Are babies the key to the next generation of artificial intelligence?

June 22, 2022

New research proposes a new research direction to overcome limitations of machine learning

Photo by Jelleke Vanooteghem on Unsplash

Babies can help unlock the next generation of artificial intelligence (AI), according to researchers of Trinity College Institute of Neuroscience who, together with Tarek R. Besold, university researcher at TU Eindhoven, have just published new guiding principles for the development of the next generation of AI.

The research, published in the journal Nature Machine Intelligence, examines the neuroscience and psychology of infant learning and distils three principles to guide the next generation of AI, which will help overcome the most pressing limitations of machine learning.

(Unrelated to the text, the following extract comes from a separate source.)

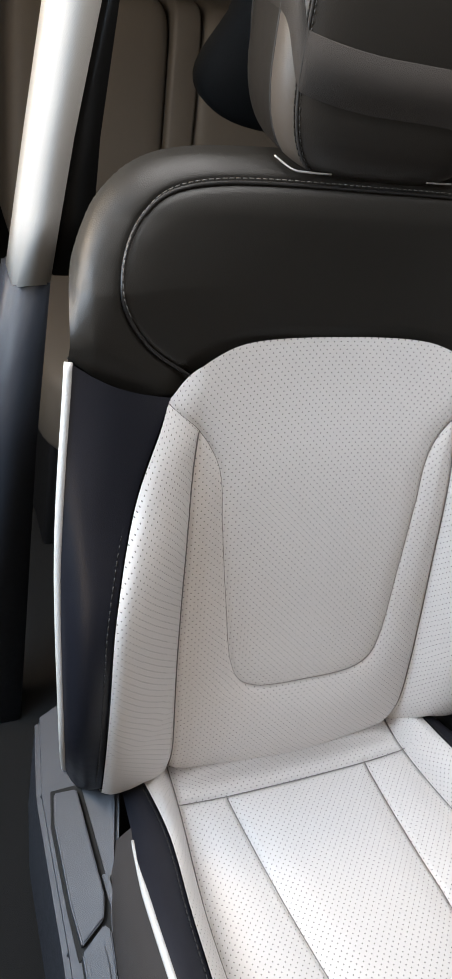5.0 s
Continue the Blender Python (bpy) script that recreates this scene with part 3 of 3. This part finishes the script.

In their article ‘Lessons from infant learning for unsupervised machine learning’, Dr Lorijn Zaadnoordijk and Professor Rhodri Cusack and Dr Tarek R. Besold, argue that better ways to learn from unstructured data are needed. For the first time, they make concrete proposals about what particular insights from infant learning can be fruitfully applied in machine learning and how exactly to apply these learnings.

Machines, they say, will need in-built preferences to shape their learning from the beginning. They will need to learn from richer datasets that capture how the world is looking, sounding, smelling, tasting and feeling. And, like infants, they will need to have a developmental trajectory, where experiences and networks change as they “grow up”.